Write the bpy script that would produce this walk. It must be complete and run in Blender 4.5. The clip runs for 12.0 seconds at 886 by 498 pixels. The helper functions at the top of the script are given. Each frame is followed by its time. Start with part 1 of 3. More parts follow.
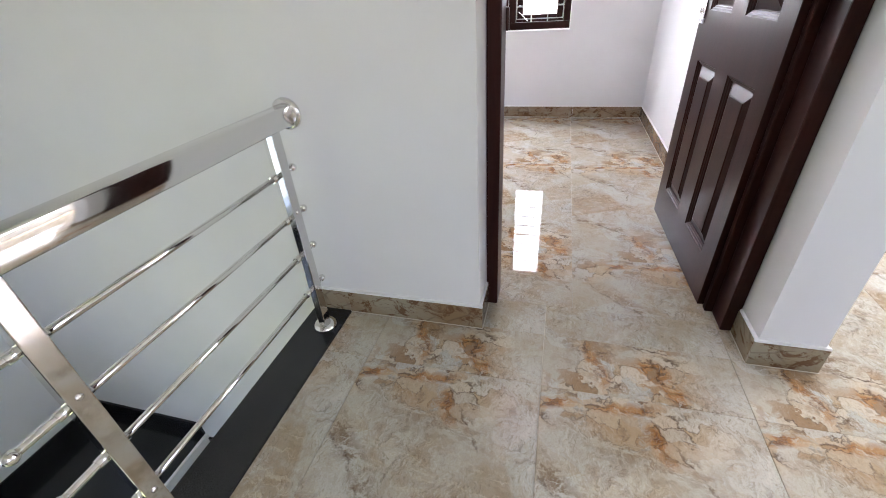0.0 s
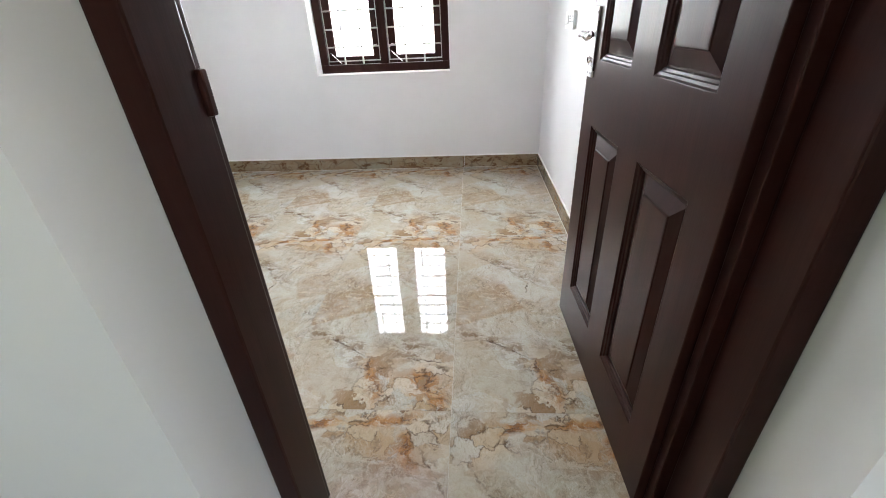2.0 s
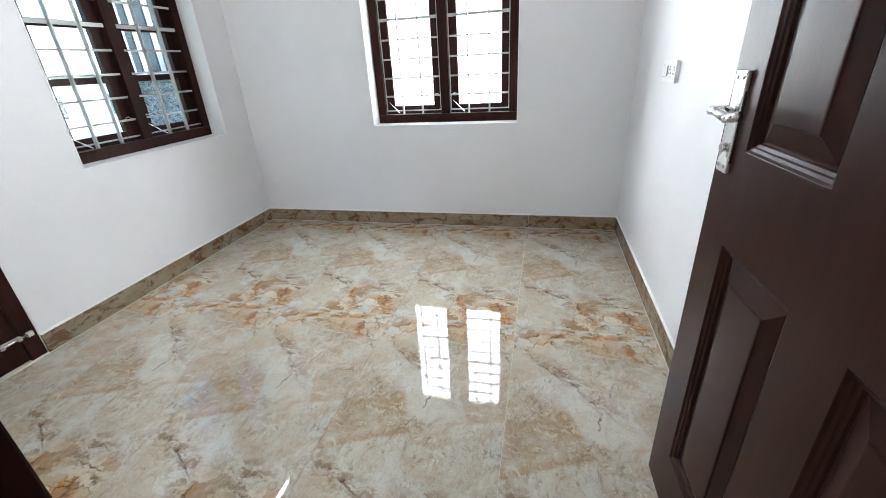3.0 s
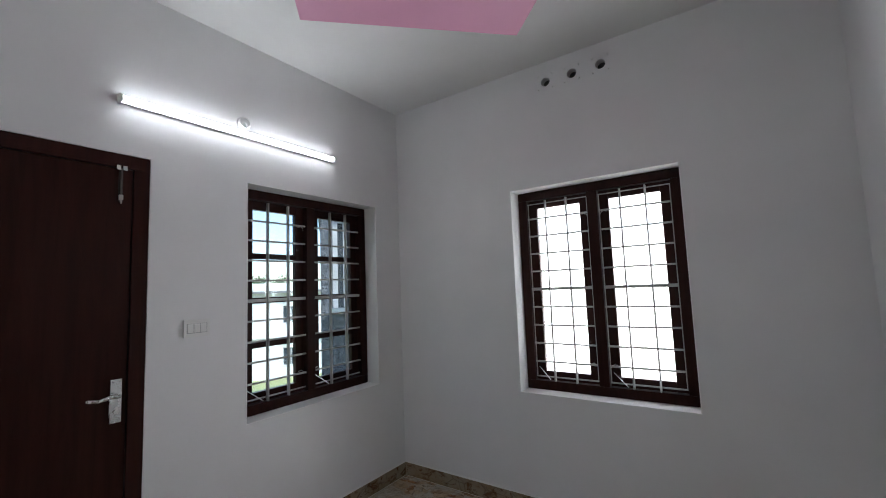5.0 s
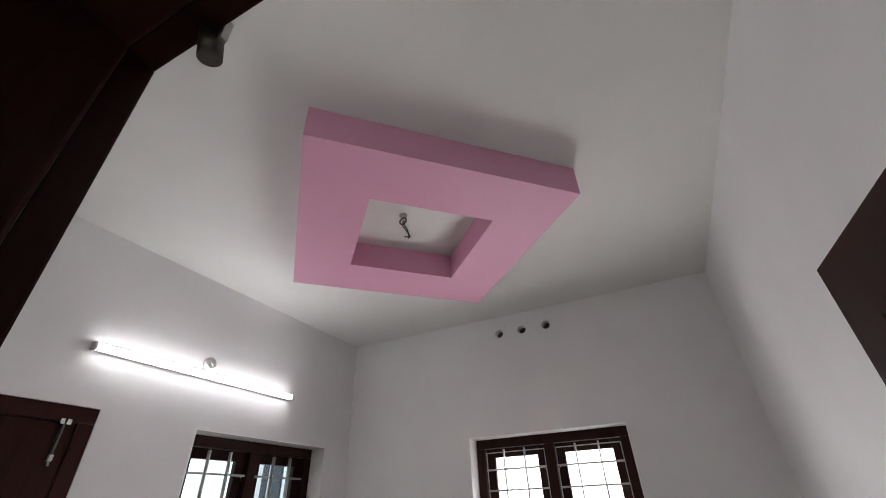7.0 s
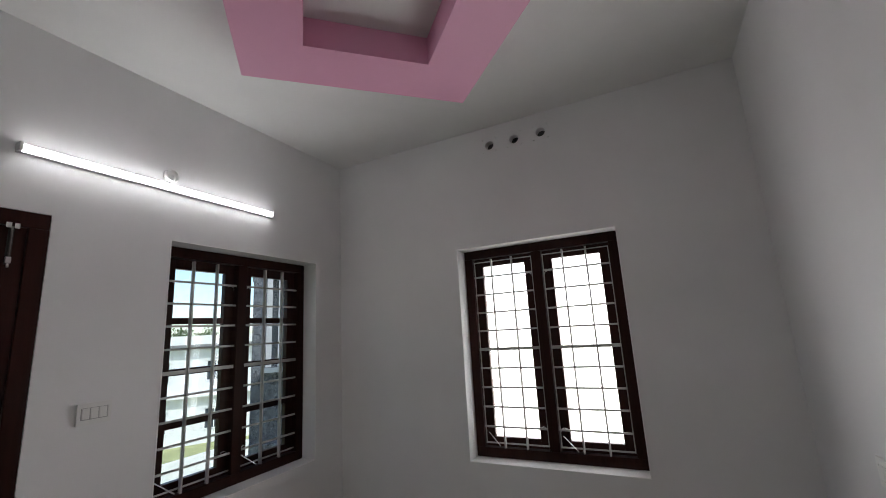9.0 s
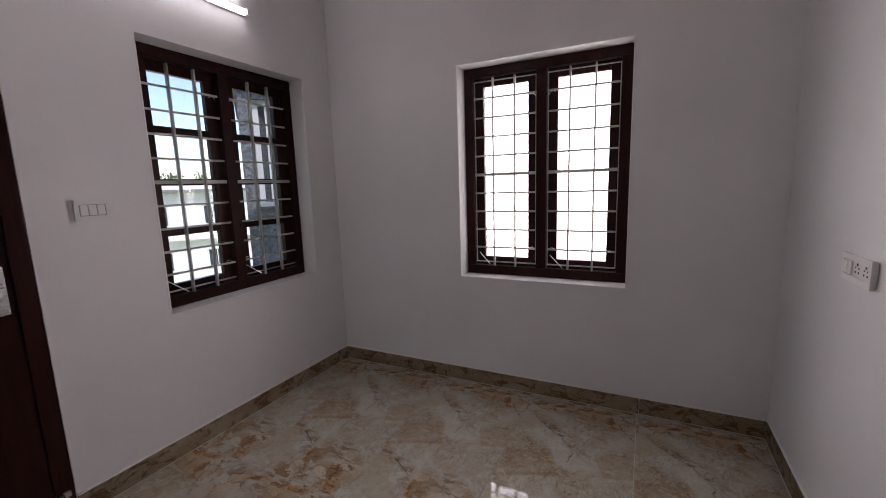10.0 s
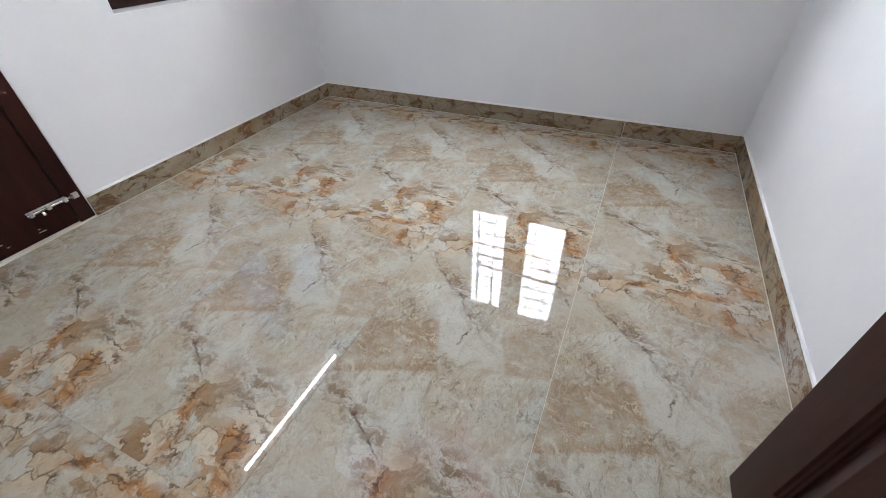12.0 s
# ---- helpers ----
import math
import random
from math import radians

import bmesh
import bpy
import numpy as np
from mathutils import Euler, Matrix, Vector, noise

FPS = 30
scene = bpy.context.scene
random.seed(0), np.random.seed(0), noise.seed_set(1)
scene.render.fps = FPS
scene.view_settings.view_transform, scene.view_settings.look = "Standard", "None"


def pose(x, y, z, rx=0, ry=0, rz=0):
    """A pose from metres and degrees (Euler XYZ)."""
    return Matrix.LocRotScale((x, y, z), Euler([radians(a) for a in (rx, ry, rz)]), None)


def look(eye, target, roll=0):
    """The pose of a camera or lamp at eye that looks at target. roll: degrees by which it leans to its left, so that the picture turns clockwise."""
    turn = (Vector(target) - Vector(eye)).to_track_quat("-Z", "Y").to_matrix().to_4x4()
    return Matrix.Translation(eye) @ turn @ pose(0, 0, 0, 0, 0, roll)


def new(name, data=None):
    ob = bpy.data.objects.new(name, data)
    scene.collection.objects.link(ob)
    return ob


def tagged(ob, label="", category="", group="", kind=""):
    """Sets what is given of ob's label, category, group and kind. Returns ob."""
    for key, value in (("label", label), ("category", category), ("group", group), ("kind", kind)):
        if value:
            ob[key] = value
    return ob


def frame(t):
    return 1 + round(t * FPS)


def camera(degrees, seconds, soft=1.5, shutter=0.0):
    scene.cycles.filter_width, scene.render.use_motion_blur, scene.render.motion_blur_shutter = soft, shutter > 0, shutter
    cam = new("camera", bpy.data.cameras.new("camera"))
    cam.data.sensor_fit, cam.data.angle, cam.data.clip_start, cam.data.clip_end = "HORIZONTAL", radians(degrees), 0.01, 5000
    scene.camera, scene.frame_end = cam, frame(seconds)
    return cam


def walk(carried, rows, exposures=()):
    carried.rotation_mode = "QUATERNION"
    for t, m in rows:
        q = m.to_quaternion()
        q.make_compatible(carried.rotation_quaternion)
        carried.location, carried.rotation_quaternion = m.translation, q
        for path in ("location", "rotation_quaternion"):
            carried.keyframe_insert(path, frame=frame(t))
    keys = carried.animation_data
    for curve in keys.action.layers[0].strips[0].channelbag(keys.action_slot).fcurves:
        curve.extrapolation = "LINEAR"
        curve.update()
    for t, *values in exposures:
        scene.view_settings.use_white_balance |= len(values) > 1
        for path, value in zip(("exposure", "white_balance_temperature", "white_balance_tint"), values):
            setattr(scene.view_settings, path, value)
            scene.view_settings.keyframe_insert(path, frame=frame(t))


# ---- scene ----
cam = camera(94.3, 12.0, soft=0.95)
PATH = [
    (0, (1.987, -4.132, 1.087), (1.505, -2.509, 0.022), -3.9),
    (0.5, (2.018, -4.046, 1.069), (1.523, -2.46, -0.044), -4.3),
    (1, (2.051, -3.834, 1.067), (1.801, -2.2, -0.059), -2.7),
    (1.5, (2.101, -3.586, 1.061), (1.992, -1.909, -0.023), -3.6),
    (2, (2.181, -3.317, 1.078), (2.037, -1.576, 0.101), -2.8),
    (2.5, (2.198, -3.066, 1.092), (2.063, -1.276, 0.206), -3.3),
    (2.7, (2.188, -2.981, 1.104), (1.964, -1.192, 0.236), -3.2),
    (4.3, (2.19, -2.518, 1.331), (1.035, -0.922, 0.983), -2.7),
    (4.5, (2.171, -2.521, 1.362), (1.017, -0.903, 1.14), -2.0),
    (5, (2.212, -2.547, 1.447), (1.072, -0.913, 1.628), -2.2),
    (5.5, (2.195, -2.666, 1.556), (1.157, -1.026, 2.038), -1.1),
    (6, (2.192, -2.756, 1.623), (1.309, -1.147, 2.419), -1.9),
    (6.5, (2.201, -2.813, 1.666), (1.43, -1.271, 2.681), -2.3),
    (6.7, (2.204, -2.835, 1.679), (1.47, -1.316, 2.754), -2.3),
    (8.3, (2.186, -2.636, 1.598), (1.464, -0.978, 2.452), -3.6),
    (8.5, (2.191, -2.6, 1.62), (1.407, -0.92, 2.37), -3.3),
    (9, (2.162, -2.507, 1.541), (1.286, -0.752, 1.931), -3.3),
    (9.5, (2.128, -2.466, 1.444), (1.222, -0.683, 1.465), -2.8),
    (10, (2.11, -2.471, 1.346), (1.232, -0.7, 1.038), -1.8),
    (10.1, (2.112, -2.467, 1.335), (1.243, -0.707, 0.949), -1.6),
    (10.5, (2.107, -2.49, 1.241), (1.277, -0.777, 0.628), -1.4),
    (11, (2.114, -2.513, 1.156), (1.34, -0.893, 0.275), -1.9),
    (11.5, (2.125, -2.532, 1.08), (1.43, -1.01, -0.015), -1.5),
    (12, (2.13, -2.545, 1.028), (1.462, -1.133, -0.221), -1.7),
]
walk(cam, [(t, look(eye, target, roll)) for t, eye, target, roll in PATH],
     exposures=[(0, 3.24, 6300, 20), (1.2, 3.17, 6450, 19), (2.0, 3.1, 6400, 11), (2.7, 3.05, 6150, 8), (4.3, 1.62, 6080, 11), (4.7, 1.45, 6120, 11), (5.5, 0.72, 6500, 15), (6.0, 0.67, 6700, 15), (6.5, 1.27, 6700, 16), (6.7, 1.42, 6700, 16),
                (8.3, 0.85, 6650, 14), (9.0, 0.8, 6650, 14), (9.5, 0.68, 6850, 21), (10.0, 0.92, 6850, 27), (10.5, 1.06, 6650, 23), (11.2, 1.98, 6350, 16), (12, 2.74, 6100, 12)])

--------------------

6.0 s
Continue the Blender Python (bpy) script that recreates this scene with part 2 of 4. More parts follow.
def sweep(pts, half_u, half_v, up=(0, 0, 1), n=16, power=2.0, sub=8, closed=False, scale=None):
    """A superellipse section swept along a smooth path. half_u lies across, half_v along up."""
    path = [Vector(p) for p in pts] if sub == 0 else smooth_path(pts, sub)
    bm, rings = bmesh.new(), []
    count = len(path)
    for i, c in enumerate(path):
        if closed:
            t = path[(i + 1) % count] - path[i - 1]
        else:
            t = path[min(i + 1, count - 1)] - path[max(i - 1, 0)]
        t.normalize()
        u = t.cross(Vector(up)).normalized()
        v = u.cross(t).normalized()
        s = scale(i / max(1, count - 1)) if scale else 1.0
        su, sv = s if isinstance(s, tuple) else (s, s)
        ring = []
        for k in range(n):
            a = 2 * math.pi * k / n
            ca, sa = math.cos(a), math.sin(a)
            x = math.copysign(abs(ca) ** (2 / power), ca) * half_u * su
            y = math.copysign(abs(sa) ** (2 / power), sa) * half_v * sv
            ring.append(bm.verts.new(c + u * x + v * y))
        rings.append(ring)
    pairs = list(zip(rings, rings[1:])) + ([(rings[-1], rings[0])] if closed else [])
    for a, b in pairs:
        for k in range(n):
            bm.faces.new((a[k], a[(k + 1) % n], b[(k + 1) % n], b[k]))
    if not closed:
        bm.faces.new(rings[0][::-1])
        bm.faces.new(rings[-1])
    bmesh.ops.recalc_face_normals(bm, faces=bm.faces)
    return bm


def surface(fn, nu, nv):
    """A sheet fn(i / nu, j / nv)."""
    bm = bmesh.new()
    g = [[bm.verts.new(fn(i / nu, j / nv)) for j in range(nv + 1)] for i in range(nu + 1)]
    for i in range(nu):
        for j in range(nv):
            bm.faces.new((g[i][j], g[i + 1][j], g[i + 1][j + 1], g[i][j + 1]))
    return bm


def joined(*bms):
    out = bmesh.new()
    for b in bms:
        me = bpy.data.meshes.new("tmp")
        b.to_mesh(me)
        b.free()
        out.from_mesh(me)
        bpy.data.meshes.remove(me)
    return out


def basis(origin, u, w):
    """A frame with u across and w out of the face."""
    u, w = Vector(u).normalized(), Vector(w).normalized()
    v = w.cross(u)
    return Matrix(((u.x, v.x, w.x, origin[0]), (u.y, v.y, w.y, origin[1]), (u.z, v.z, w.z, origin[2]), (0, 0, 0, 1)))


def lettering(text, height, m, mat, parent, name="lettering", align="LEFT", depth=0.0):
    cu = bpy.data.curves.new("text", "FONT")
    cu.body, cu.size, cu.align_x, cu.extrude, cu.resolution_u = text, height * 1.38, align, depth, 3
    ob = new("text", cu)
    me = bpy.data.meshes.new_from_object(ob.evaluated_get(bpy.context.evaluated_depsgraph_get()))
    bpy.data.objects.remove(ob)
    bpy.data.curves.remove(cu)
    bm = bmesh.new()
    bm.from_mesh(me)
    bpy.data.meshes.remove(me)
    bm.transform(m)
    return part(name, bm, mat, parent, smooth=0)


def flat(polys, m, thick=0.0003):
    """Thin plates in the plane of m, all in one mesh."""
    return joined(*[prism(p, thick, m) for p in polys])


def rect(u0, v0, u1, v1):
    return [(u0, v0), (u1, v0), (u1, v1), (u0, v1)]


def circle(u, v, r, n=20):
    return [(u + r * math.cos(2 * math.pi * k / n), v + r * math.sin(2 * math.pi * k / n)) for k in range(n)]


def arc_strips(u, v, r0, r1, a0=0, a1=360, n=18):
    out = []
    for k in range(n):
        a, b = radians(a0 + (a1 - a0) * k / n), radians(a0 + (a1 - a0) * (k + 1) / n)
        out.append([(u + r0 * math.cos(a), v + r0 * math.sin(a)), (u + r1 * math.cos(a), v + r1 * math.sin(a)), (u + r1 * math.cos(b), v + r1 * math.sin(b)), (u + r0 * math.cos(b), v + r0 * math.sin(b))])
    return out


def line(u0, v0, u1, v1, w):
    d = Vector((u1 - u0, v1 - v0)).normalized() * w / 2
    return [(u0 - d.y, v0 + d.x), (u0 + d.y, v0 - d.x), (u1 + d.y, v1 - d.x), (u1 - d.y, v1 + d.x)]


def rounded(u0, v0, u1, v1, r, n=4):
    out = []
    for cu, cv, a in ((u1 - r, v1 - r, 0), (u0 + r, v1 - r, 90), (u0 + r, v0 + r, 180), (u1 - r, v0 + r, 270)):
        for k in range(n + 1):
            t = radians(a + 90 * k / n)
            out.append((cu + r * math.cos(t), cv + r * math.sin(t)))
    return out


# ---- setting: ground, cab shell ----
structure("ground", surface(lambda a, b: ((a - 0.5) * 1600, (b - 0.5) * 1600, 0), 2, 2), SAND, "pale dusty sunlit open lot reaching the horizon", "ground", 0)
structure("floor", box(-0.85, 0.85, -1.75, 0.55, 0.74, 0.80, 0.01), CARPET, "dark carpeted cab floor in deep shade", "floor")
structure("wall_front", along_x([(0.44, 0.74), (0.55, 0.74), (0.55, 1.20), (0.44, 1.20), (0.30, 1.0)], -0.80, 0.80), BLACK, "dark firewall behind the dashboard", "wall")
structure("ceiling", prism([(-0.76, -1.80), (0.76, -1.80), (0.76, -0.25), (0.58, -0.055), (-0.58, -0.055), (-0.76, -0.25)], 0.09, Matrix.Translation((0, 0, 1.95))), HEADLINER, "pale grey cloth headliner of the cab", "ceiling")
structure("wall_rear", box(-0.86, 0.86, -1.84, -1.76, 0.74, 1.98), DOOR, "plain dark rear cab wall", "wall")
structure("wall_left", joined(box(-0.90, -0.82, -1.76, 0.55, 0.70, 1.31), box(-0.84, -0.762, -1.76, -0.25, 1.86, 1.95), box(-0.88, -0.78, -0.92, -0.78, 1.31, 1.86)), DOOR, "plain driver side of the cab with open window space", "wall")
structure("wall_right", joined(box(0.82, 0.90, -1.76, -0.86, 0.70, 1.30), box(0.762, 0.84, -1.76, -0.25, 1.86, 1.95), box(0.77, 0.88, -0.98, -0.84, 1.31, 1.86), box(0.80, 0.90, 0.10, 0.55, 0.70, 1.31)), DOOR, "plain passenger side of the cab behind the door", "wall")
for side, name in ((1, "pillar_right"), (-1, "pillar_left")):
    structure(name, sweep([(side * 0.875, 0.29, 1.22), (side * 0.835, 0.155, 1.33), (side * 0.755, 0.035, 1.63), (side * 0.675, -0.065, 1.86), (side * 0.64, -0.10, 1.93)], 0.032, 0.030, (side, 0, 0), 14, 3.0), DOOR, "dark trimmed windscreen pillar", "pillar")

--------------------

EXERCISE DIRECTIONS
Looking above, find the stretch of lines that opens with the one holding "Write the bpy" and closes with the one holding "import math". Copy it exactly, pictures excluded.

SOLUTION TO THIS PROBLEM
Write the bpy script that would produce this walk. It must be complete and run in Blender 4.5. The clip runs for 12.0 seconds at 886 by 498 pixels. The helper functions at the top of the script are given. Each frame is followed by its time. Start with part 1 of 3. More parts follow.
0.0 s
2.0 s
3.0 s
5.0 s
7.0 s
9.0 s
10.0 s
12.0 s
# ---- helpers ----
import math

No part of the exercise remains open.